Do this ::
Carry none of the pictures over; write out the complete data exactly.

Given data ::
Begin
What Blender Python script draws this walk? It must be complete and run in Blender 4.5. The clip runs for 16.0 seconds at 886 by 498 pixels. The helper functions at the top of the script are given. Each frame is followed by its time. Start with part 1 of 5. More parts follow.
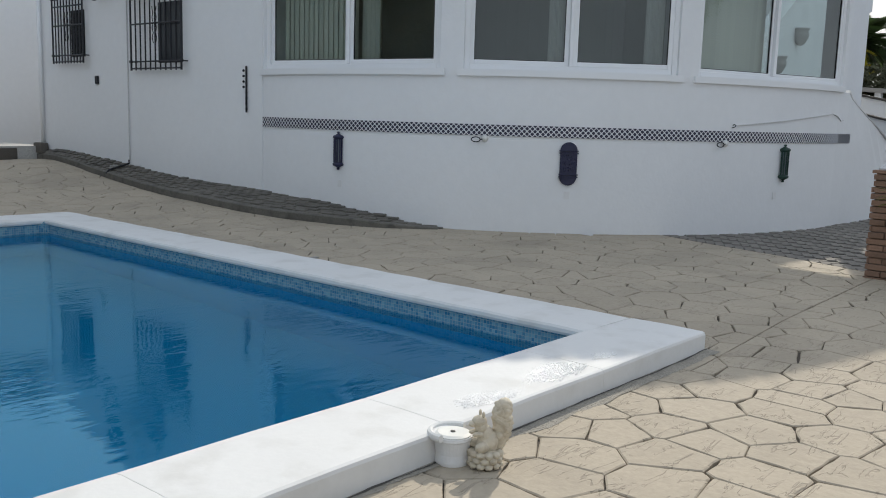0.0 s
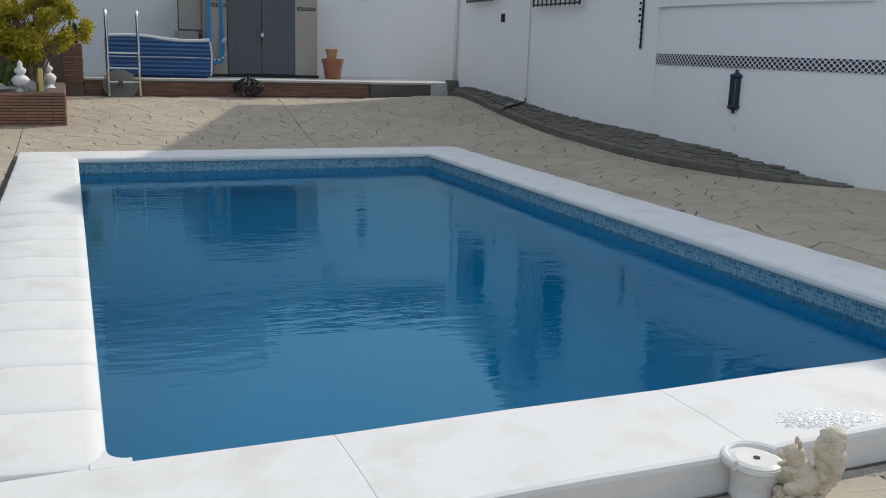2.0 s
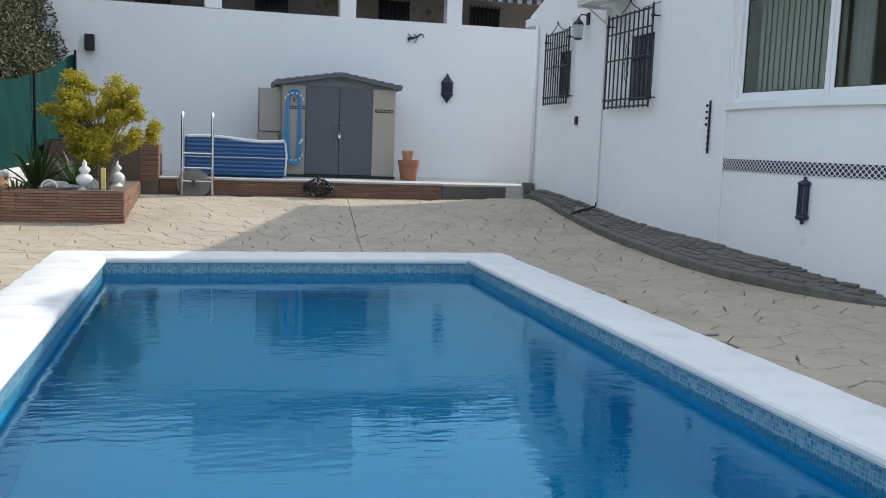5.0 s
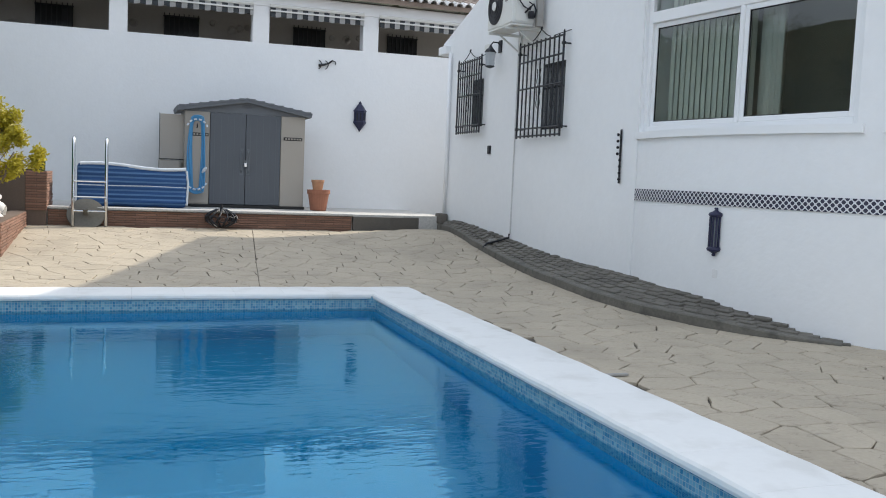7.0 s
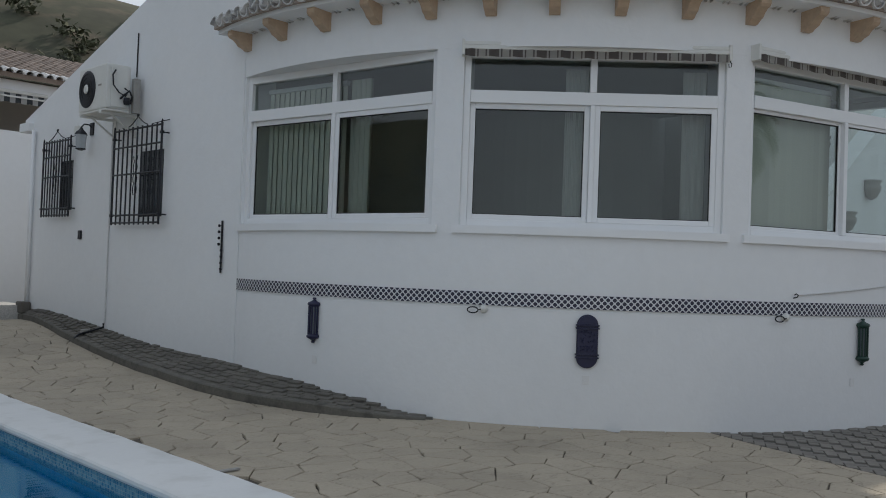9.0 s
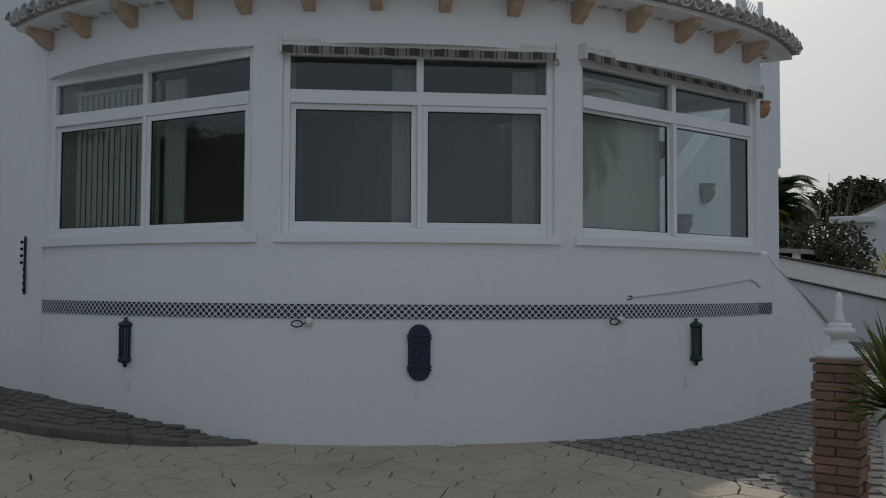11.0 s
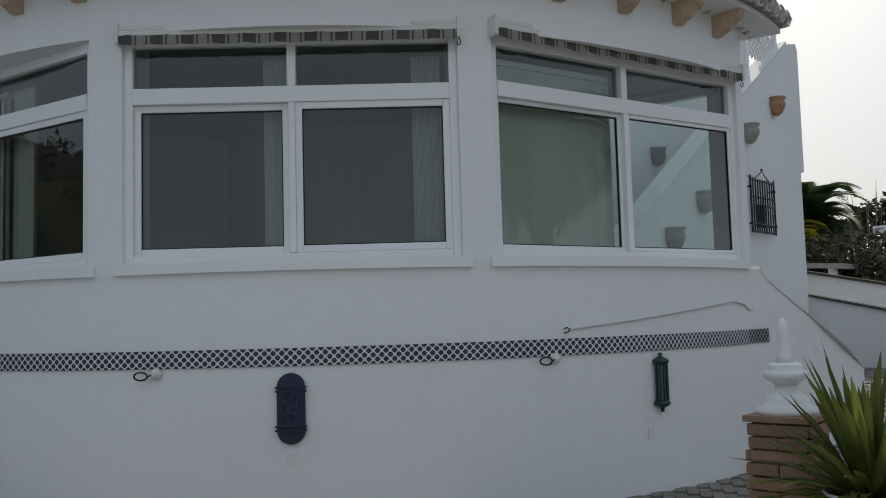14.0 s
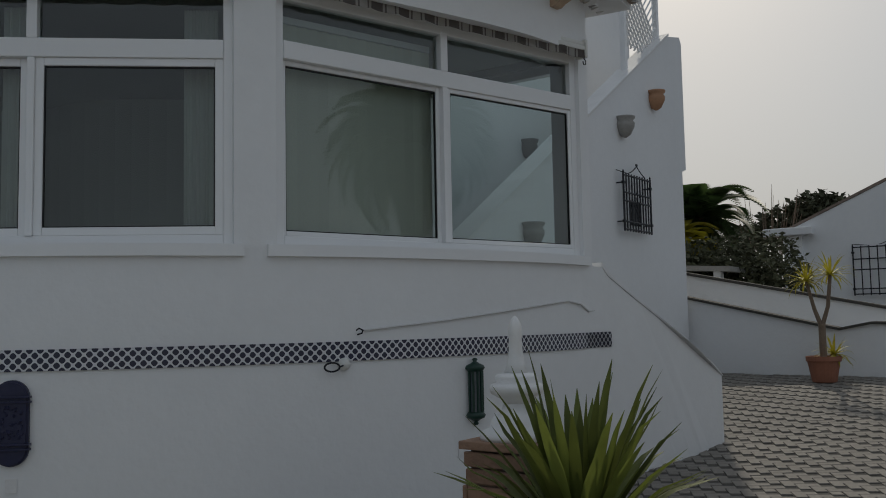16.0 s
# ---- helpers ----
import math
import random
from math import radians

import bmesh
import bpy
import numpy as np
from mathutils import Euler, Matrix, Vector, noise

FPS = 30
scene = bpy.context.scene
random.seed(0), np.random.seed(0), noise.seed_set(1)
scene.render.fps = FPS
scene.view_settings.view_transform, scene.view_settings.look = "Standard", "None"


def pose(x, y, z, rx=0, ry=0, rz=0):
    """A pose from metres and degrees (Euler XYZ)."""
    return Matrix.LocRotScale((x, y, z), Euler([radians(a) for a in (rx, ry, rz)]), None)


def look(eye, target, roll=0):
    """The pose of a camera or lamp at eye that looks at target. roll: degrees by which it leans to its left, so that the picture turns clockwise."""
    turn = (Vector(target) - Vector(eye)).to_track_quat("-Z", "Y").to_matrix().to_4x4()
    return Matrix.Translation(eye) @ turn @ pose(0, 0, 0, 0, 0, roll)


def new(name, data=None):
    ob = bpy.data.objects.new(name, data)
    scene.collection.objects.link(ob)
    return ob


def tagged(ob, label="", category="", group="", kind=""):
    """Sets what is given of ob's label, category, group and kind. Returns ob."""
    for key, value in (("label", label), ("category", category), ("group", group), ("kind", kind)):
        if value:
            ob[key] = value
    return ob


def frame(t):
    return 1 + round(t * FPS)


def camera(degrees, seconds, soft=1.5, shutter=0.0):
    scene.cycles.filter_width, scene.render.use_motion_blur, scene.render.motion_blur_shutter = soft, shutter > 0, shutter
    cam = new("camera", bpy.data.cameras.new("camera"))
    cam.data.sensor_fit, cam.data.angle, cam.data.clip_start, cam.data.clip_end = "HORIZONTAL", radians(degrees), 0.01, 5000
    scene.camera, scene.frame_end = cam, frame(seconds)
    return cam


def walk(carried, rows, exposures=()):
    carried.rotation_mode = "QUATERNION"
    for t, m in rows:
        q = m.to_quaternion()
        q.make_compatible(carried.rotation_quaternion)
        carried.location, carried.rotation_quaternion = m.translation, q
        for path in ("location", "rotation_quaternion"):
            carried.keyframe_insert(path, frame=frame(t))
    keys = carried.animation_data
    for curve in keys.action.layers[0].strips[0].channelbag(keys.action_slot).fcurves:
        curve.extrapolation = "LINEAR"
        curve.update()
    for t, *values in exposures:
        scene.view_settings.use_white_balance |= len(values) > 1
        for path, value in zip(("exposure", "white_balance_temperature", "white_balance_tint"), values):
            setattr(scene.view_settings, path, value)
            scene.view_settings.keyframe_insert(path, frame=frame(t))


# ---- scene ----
cam = camera(52.8, 16.0, 1.0)
PATH = [
    (0, (-0.888, -2.939, 1.338), (0.613, -1.651, 1.044), 1.7),
    (0.5, (-0.569, -2.746, 1.238), (0.657, -1.209, 0.871), 1.6),
    (1, (-0.507, -2.785, 1.292), (0.528, -1.133, 0.844), 1.8),
    (1.5, (-0.289, -2.789, 1.299), (0.596, -1.055, 0.841), 1.6),
    (2, (-0.013, -2.63, 1.244), (0.741, -0.83, 0.804), 1.8),
    (2.5, (0.168, -2.565, 1.258), (0.824, -0.72, 0.849), 2.0),
    (3, (0.336, -2.464, 1.248), (0.92, -0.586, 0.884), 2.4),
    (3.5, (0.508, -2.364, 1.267), (1.042, -0.465, 0.937), 2.3),
    (4, (0.665, -2.304, 1.301), (1.177, -0.394, 0.998), 2.1),
    (4.2, (0.74, -2.384, 1.305), (1.253, -0.472, 1.021), 2.2),
    (6.3, (1.493, -2.096, 1.291), (1.997, -0.171, 1.095), 2.0),
    (6.5, (1.518, -2.027, 1.301), (2.048, -0.108, 1.112), 1.9),
    (7, (1.441, -1.897, 1.283), (2.109, -0.018, 1.125), 2.4),
    (7.3, (1.382, -1.99, 1.326), (2.149, -0.148, 1.193), 2.3),
    (7.5, (1.378, -2.063, 1.34), (2.226, -0.254, 1.239), 2.5),
    (8, (1.214, -2.267, 1.452), (2.274, -0.571, 1.405), 2.4),
    (8.5, (1.133, -2.212, 1.501), (2.396, -0.661, 1.504), 2.3),
    (9, (1.15, -2.131, 1.484), (2.566, -0.719, 1.525), 2.1),
    (9.5, (1.233, -2.067, 1.453), (2.755, -0.772, 1.512), 1.6),
    (10, (1.406, -2.063, 1.448), (2.991, -0.845, 1.511), 1.0),
    (10.2, (1.467, -2.074, 1.443), (3.069, -0.878, 1.507), 0.8),
    (12.5, (2.881, -2.135, 1.409), (4.461, -0.913, 1.518), -1.0),
    (13, (3.293, -2.165, 1.415), (4.849, -0.915, 1.537), -1.2),
    (13.5, (3.697, -2.205, 1.445), (5.229, -0.926, 1.577), -1.4),
    (14, (4.068, -2.183, 1.448), (5.584, -0.889, 1.602), -1.6),
    (14.5, (4.5, -2.192, 1.373), (5.983, -0.866, 1.577), -2.0),
    (15, (4.855, -2.184, 1.36), (6.319, -0.843, 1.602), -1.9),
    (15.5, (5.173, -2.234, 1.367), (6.646, -0.907, 1.634), -1.4),
    (16, (5.49, -2.384, 1.399), (7.104, -1.213, 1.555), -1.1),
]
EXPOSURES = [
    (0.0, -0.3, 6300, 8), (1.5, -0.3, 6250, 9), (2.5, -0.47, 6200, 9), (4.0, -0.08, 6100, 8), (6.5, 0.33, 6250, 8), (7.5, 0.4, 6400, 9), (8.0, 0.34, 6400, 9), (8.5, -0.08, 6400, 9), (9.0, -0.6, 6400, 8),
    (9.5, -1.33, 6350, 8), (10.0, -1.45, 6250, 7), (12.5, -0.74, 6400, 8), (13.0, -0.97, 6300, 7), (14.0, -0.78, 6330, 7), (14.5, -1.18, 6380, 7), (15.0, -1.3, 6400, 7), (16.0, -1.4, 6480, 7),
]
walk(cam, [(t, look(eye, target, roll)) for t, eye, target, roll in PATH], EXPOSURES)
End
Solution to this problem ::
What Blender Python script draws this walk? It must be complete and run in Blender 4.5. The clip runs for 16.0 seconds at 886 by 498 pixels. The helper functions at the top of the script are given. Each frame is followed by its time. Start with part 1 of 5. More parts follow.
0.0 s
2.0 s
5.0 s
7.0 s
9.0 s
11.0 s
14.0 s
16.0 s
# ---- helpers ----
import math
import random
from math import radians

import bmesh
import bpy
import numpy as np
from mathutils import Euler, Matrix, Vector, noise

FPS = 30
scene = bpy.context.scene
random.seed(0), np.random.seed(0), noise.seed_set(1)
scene.render.fps = FPS
scene.view_settings.view_transform, scene.view_settings.look = "Standard", "None"


def pose(x, y, z, rx=0, ry=0, rz=0):
    """A pose from metres and degrees (Euler XYZ)."""
    return Matrix.LocRotScale((x, y, z), Euler([radians(a) for a in (rx, ry, rz)]), None)


def look(eye, target, roll=0):
    """The pose of a camera or lamp at eye that looks at target. roll: degrees by which it leans to its left, so that the picture turns clockwise."""
    turn = (Vector(target) - Vector(eye)).to_track_quat("-Z", "Y").to_matrix().to_4x4()
    return Matrix.Translation(eye) @ turn @ pose(0, 0, 0, 0, 0, roll)


def new(name, data=None):
    ob = bpy.data.objects.new(name, data)
    scene.collection.objects.link(ob)
    return ob


def tagged(ob, label="", category="", group="", kind=""):
    """Sets what is given of ob's label, category, group and kind. Returns ob."""
    for key, value in (("label", label), ("category", category), ("group", group), ("kind", kind)):
        if value:
            ob[key] = value
    return ob


def frame(t):
    return 1 + round(t * FPS)


def camera(degrees, seconds, soft=1.5, shutter=0.0):
    scene.cycles.filter_width, scene.render.use_motion_blur, scene.render.motion_blur_shutter = soft, shutter > 0, shutter
    cam = new("camera", bpy.data.cameras.new("camera"))
    cam.data.sensor_fit, cam.data.angle, cam.data.clip_start, cam.data.clip_end = "HORIZONTAL", radians(degrees), 0.01, 5000
    scene.camera, scene.frame_end = cam, frame(seconds)
    return cam


def walk(carried, rows, exposures=()):
    carried.rotation_mode = "QUATERNION"
    for t, m in rows:
        q = m.to_quaternion()
        q.make_compatible(carried.rotation_quaternion)
        carried.location, carried.rotation_quaternion = m.translation, q
        for path in ("location", "rotation_quaternion"):
            carried.keyframe_insert(path, frame=frame(t))
    keys = carried.animation_data
    for curve in keys.action.layers[0].strips[0].channelbag(keys.action_slot).fcurves:
        curve.extrapolation = "LINEAR"
        curve.update()
    for t, *values in exposures:
        scene.view_settings.use_white_balance |= len(values) > 1
        for path, value in zip(("exposure", "white_balance_temperature", "white_balance_tint"), values):
            setattr(scene.view_settings, path, value)
            scene.view_settings.keyframe_insert(path, frame=frame(t))


# ---- scene ----
cam = camera(52.8, 16.0, 1.0)
PATH = [
    (0, (-0.888, -2.939, 1.338), (0.613, -1.651, 1.044), 1.7),
    (0.5, (-0.569, -2.746, 1.238), (0.657, -1.209, 0.871), 1.6),
    (1, (-0.507, -2.785, 1.292), (0.528, -1.133, 0.844), 1.8),
    (1.5, (-0.289, -2.789, 1.299), (0.596, -1.055, 0.841), 1.6),
    (2, (-0.013, -2.63, 1.244), (0.741, -0.83, 0.804), 1.8),
    (2.5, (0.168, -2.565, 1.258), (0.824, -0.72, 0.849), 2.0),
    (3, (0.336, -2.464, 1.248), (0.92, -0.586, 0.884), 2.4),
    (3.5, (0.508, -2.364, 1.267), (1.042, -0.465, 0.937), 2.3),
    (4, (0.665, -2.304, 1.301), (1.177, -0.394, 0.998), 2.1),
    (4.2, (0.74, -2.384, 1.305), (1.253, -0.472, 1.021), 2.2),
    (6.3, (1.493, -2.096, 1.291), (1.997, -0.171, 1.095), 2.0),
    (6.5, (1.518, -2.027, 1.301), (2.048, -0.108, 1.112), 1.9),
    (7, (1.441, -1.897, 1.283), (2.109, -0.018, 1.125), 2.4),
    (7.3, (1.382, -1.99, 1.326), (2.149, -0.148, 1.193), 2.3),
    (7.5, (1.378, -2.063, 1.34), (2.226, -0.254, 1.239), 2.5),
    (8, (1.214, -2.267, 1.452), (2.274, -0.571, 1.405), 2.4),
    (8.5, (1.133, -2.212, 1.501), (2.396, -0.661, 1.504), 2.3),
    (9, (1.15, -2.131, 1.484), (2.566, -0.719, 1.525), 2.1),
    (9.5, (1.233, -2.067, 1.453), (2.755, -0.772, 1.512), 1.6),
    (10, (1.406, -2.063, 1.448), (2.991, -0.845, 1.511), 1.0),
    (10.2, (1.467, -2.074, 1.443), (3.069, -0.878, 1.507), 0.8),
    (12.5, (2.881, -2.135, 1.409), (4.461, -0.913, 1.518), -1.0),
    (13, (3.293, -2.165, 1.415), (4.849, -0.915, 1.537), -1.2),
    (13.5, (3.697, -2.205, 1.445), (5.229, -0.926, 1.577), -1.4),
    (14, (4.068, -2.183, 1.448), (5.584, -0.889, 1.602), -1.6),
    (14.5, (4.5, -2.192, 1.373), (5.983, -0.866, 1.577), -2.0),
    (15, (4.855, -2.184, 1.36), (6.319, -0.843, 1.602), -1.9),
    (15.5, (5.173, -2.234, 1.367), (6.646, -0.907, 1.634), -1.4),
    (16, (5.49, -2.384, 1.399), (7.104, -1.213, 1.555), -1.1),
]
EXPOSURES = [
    (0.0, -0.3, 6300, 8), (1.5, -0.3, 6250, 9), (2.5, -0.47, 6200, 9), (4.0, -0.08, 6100, 8), (6.5, 0.33, 6250, 8), (7.5, 0.4, 6400, 9), (8.0, 0.34, 6400, 9), (8.5, -0.08, 6400, 9), (9.0, -0.6, 6400, 8),
    (9.5, -1.33, 6350, 8), (10.0, -1.45, 6250, 7), (12.5, -0.74, 6400, 8), (13.0, -0.97, 6300, 7), (14.0, -0.78, 6330, 7), (14.5, -1.18, 6380, 7), (15.0, -1.3, 6400, 7), (16.0, -1.4, 6480, 7),
]
walk(cam, [(t, look(eye, target, roll)) for t, eye, target, roll in PATH], EXPOSURES)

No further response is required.